%%

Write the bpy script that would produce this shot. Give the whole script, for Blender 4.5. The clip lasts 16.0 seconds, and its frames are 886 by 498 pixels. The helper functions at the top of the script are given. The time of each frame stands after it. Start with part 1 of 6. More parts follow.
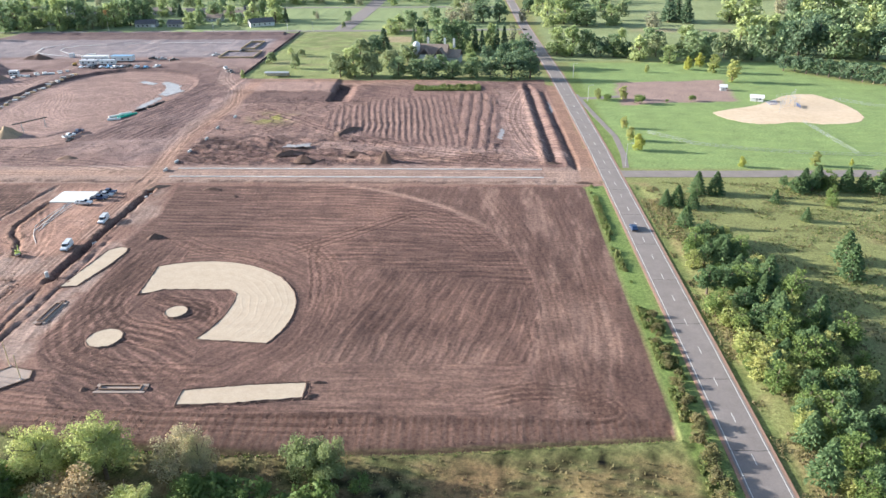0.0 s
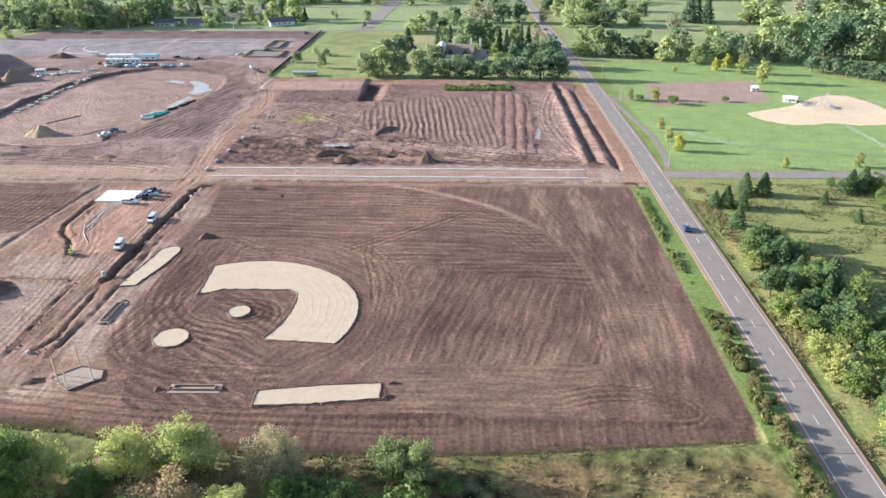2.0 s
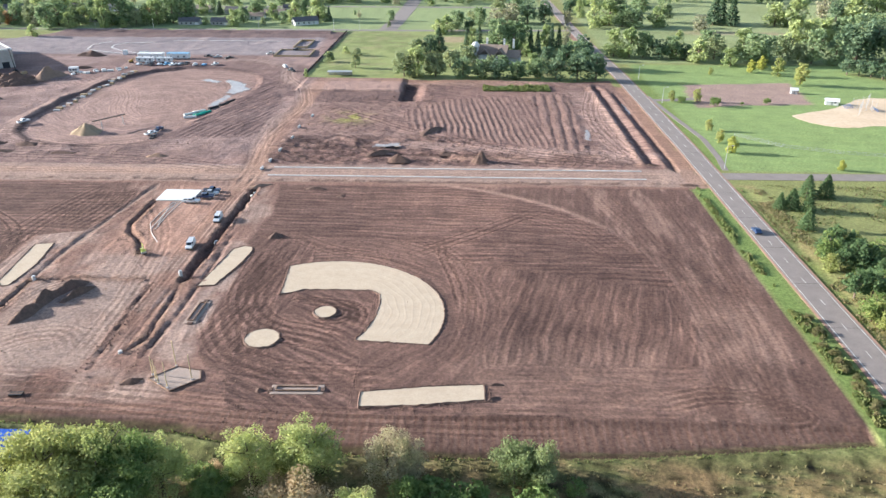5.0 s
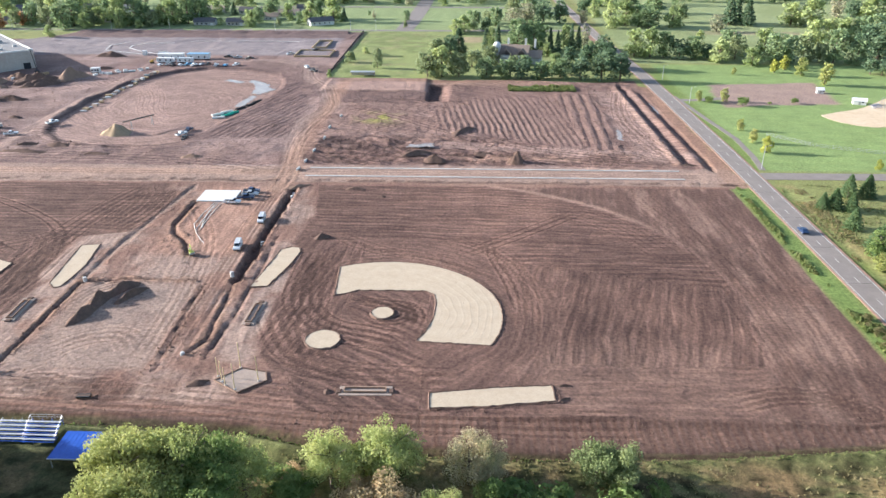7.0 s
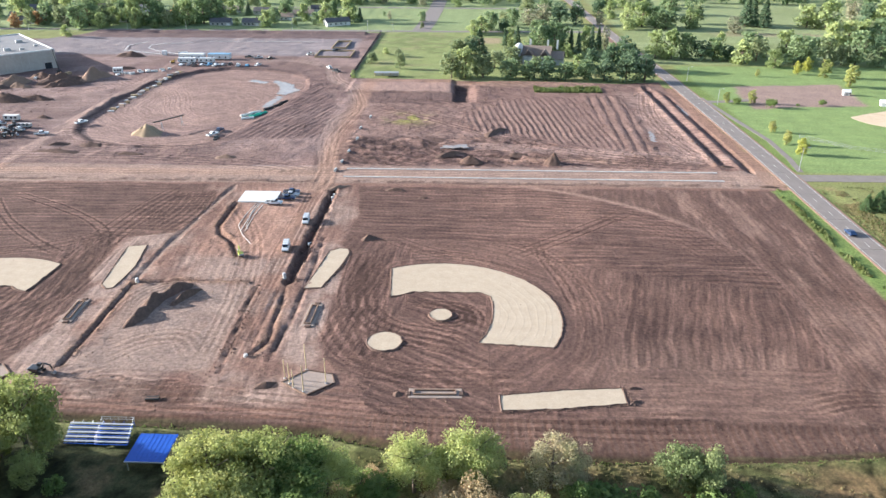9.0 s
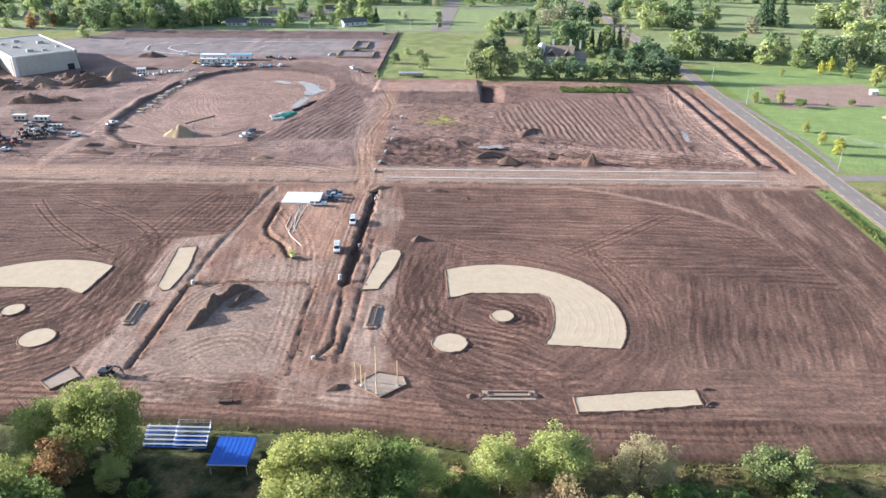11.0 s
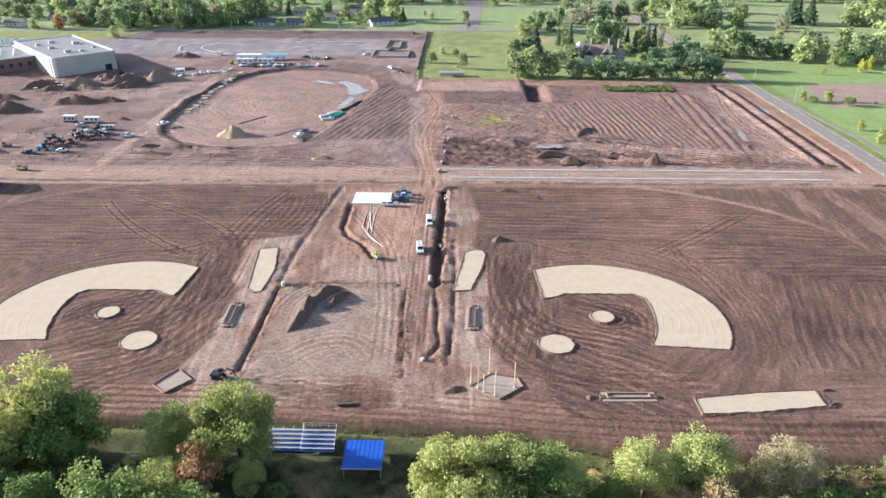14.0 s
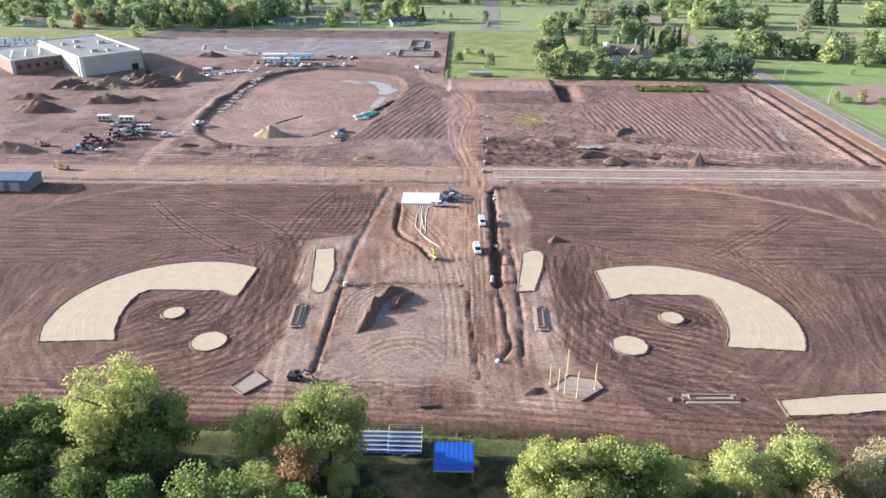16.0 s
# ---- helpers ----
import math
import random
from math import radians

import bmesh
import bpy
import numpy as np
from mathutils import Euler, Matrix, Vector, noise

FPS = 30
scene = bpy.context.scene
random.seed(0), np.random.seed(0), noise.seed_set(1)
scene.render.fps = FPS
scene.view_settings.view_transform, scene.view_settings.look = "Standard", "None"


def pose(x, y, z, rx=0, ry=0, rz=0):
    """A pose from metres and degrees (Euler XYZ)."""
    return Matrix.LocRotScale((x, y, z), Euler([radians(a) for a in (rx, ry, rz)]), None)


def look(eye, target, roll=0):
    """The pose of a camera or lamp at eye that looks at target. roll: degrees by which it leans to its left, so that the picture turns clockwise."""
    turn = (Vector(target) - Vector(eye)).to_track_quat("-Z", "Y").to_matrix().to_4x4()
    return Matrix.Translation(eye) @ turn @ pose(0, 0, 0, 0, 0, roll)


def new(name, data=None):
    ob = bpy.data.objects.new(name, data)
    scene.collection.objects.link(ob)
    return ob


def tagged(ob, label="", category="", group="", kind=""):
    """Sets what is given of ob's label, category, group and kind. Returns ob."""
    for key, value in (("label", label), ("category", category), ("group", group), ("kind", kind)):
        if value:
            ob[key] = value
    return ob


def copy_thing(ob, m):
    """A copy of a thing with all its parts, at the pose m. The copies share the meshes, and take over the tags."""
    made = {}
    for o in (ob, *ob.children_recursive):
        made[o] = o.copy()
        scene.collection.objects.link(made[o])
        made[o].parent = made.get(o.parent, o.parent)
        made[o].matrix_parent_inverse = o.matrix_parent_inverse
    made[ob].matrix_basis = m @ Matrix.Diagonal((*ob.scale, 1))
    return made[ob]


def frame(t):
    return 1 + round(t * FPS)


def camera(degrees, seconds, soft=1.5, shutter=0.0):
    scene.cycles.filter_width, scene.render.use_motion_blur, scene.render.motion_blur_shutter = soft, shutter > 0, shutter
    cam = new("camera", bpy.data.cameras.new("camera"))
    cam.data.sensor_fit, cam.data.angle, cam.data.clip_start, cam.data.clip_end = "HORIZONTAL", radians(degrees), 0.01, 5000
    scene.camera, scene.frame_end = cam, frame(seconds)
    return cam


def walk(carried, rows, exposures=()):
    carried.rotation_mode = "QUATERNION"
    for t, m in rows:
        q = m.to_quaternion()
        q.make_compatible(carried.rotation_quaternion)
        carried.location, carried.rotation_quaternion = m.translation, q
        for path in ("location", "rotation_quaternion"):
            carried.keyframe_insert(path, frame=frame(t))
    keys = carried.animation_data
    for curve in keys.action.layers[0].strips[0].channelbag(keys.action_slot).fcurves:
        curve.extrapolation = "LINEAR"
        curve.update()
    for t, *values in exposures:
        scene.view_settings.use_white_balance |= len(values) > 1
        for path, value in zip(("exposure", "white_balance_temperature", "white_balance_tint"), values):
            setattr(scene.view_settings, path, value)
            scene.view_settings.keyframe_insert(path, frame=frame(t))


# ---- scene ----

%%

Quote the material exactly. Pictures stay out.

Write the bpy script that would produce this shot. Give the whole script, for Blender 4.5. The clip lasts 16.0 seconds, and its frames are 886 by 498 pixels. The helper functions at the top of the script are given. The time of each frame stands after it. Start with part 1 of 6. More parts follow.
0.0 s
2.0 s
5.0 s
7.0 s
9.0 s
11.0 s
14.0 s
16.0 s
# ---- helpers ----
import math
import random
from math import radians

import bmesh
import bpy
import numpy as np
from mathutils import Euler, Matrix, Vector, noise

FPS = 30
scene = bpy.context.scene
random.seed(0), np.random.seed(0), noise.seed_set(1)
scene.render.fps = FPS
scene.view_settings.view_transform, scene.view_settings.look = "Standard", "None"


def pose(x, y, z, rx=0, ry=0, rz=0):
    """A pose from metres and degrees (Euler XYZ)."""
    return Matrix.LocRotScale((x, y, z), Euler([radians(a) for a in (rx, ry, rz)]), None)


def look(eye, target, roll=0):
    """The pose of a camera or lamp at eye that looks at target. roll: degrees by which it leans to its left, so that the picture turns clockwise."""
    turn = (Vector(target) - Vector(eye)).to_track_quat("-Z", "Y").to_matrix().to_4x4()
    return Matrix.Translation(eye) @ turn @ pose(0, 0, 0, 0, 0, roll)


def new(name, data=None):
    ob = bpy.data.objects.new(name, data)
    scene.collection.objects.link(ob)
    return ob


def tagged(ob, label="", category="", group="", kind=""):
    """Sets what is given of ob's label, category, group and kind. Returns ob."""
    for key, value in (("label", label), ("category", category), ("group", group), ("kind", kind)):
        if value:
            ob[key] = value
    return ob


def copy_thing(ob, m):
    """A copy of a thing with all its parts, at the pose m. The copies share the meshes, and take over the tags."""
    made = {}
    for o in (ob, *ob.children_recursive):
        made[o] = o.copy()
        scene.collection.objects.link(made[o])
        made[o].parent = made.get(o.parent, o.parent)
        made[o].matrix_parent_inverse = o.matrix_parent_inverse
    made[ob].matrix_basis = m @ Matrix.Diagonal((*ob.scale, 1))
    return made[ob]


def frame(t):
    return 1 + round(t * FPS)


def camera(degrees, seconds, soft=1.5, shutter=0.0):
    scene.cycles.filter_width, scene.render.use_motion_blur, scene.render.motion_blur_shutter = soft, shutter > 0, shutter
    cam = new("camera", bpy.data.cameras.new("camera"))
    cam.data.sensor_fit, cam.data.angle, cam.data.clip_start, cam.data.clip_end = "HORIZONTAL", radians(degrees), 0.01, 5000
    scene.camera, scene.frame_end = cam, frame(seconds)
    return cam


def walk(carried, rows, exposures=()):
    carried.rotation_mode = "QUATERNION"
    for t, m in rows:
        q = m.to_quaternion()
        q.make_compatible(carried.rotation_quaternion)
        carried.location, carried.rotation_quaternion = m.translation, q
        for path in ("location", "rotation_quaternion"):
            carried.keyframe_insert(path, frame=frame(t))
    keys = carried.animation_data
    for curve in keys.action.layers[0].strips[0].channelbag(keys.action_slot).fcurves:
        curve.extrapolation = "LINEAR"
        curve.update()
    for t, *values in exposures:
        scene.view_settings.use_white_balance |= len(values) > 1
        for path, value in zip(("exposure", "white_balance_temperature", "white_balance_tint"), values):
            setattr(scene.view_settings, path, value)
            scene.view_settings.keyframe_insert(path, frame=frame(t))


# ---- scene ----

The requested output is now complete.